▶ [EXERCISE]:
The required output is the line containing "Continue the Blender" through the final line of the material below, printed exactly, with no other lines.

┌────────

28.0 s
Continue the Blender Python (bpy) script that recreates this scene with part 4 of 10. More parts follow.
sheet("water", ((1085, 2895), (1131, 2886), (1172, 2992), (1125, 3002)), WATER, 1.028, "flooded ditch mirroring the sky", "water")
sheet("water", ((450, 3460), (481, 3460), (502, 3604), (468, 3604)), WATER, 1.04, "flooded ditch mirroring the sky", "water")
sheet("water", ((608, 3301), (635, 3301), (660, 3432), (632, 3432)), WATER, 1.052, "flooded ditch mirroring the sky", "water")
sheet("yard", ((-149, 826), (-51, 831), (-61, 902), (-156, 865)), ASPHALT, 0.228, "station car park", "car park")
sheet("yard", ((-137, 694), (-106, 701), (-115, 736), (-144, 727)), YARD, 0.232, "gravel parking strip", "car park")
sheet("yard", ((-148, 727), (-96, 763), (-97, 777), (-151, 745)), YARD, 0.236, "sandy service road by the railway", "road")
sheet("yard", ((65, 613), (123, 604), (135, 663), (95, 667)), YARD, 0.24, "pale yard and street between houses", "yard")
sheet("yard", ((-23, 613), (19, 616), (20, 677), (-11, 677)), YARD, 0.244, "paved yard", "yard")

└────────

▶ [ANSWER TO THE TASK]:
Continue the Blender Python (bpy) script that recreates this scene with part 4 of 10. More parts follow.
sheet("water", ((1085, 2895), (1131, 2886), (1172, 2992), (1125, 3002)), WATER, 1.028, "flooded ditch mirroring the sky", "water")
sheet("water", ((450, 3460), (481, 3460), (502, 3604), (468, 3604)), WATER, 1.04, "flooded ditch mirroring the sky", "water")
sheet("water", ((608, 3301), (635, 3301), (660, 3432), (632, 3432)), WATER, 1.052, "flooded ditch mirroring the sky", "water")
sheet("yard", ((-149, 826), (-51, 831), (-61, 902), (-156, 865)), ASPHALT, 0.228, "station car park", "car park")
sheet("yard", ((-137, 694), (-106, 701), (-115, 736), (-144, 727)), YARD, 0.232, "gravel parking strip", "car park")
sheet("yard", ((-148, 727), (-96, 763), (-97, 777), (-151, 745)), YARD, 0.236, "sandy service road by the railway", "road")
sheet("yard", ((65, 613), (123, 604), (135, 663), (95, 667)), YARD, 0.24, "pale yard and street between houses", "yard")
sheet("yard", ((-23, 613), (19, 616), (20, 677), (-11, 677)), YARD, 0.244, "paved yard", "yard")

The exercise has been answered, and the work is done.